In his opening statement, Burlington attorney John M. Green said Mozaffari ought to know a canker sore when he sees one.
“Dr. Mozaffari has seen hundreds, if not thousands of canker sores in his practice,” the dentist’s attorney said.
According to Griffith’s testimony and evidence Hanley presented to the jury, Griffith returned to Greater Falls Dentistry on several occasions between 2010 and 2013. Hanley claimed that Mozzafari did not monitor the lesion. Griffith testified that Mozafari never administered a screen for oral cancer.
Green told the jury that the real question is whether the lesion discovered in June 2010 was actually cancerous at all.
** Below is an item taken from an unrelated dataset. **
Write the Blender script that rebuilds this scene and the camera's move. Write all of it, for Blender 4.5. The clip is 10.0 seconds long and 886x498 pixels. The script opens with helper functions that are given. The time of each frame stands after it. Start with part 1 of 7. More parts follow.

In April 2014, Griffith went to a dermatologist in Springfield, who did order a biopsy. It came back positive for cancer.
Hanley told the jury that this led to some serious surgery. The cancer, he said, had spread to Griffith’s jaw, and even into her nervous system. She had extensive surgery done on her jaw, had part of her mouth and tongue removed, and other bones in her body were harvested to replace the jaw.
Hanley told the jury that Griffith had to undergo another round of similar procedures later. The result has severely disfigured Griffith, forcing her to subsist on Social Security, and leaving her unable to ingest only soft food. She testified that she dislikes going out in public, and has been called painful nicknames.
“I would like to be able to eat food,” Griffith testified at one point.
Under cross-examination by Green, Griffith said that she had smoked for years, and blamed her cancer on that.
“Your smoking, and not Dr. Mozaffari?” Green asked.
“Correct,” Griffith replied.
For his part, Green said that Mozaffari had few opportunities to follow up because Griffith didn’t make appointments.
“It’s a pretty serious allegation to be called professionally negligent,” Green told the jury. He said that Griffith didn’t see Mozaffari at all in 2011, which Griffith confirmed later. Green said Green said that Griffith never brought the subject up with Mozzafari again.
“She never said a word about the lesion in her mouth,” Green said. “The evidence is that she had a canker sore. She has had lesions come and go.”
The trial is expected to run through the end of the week.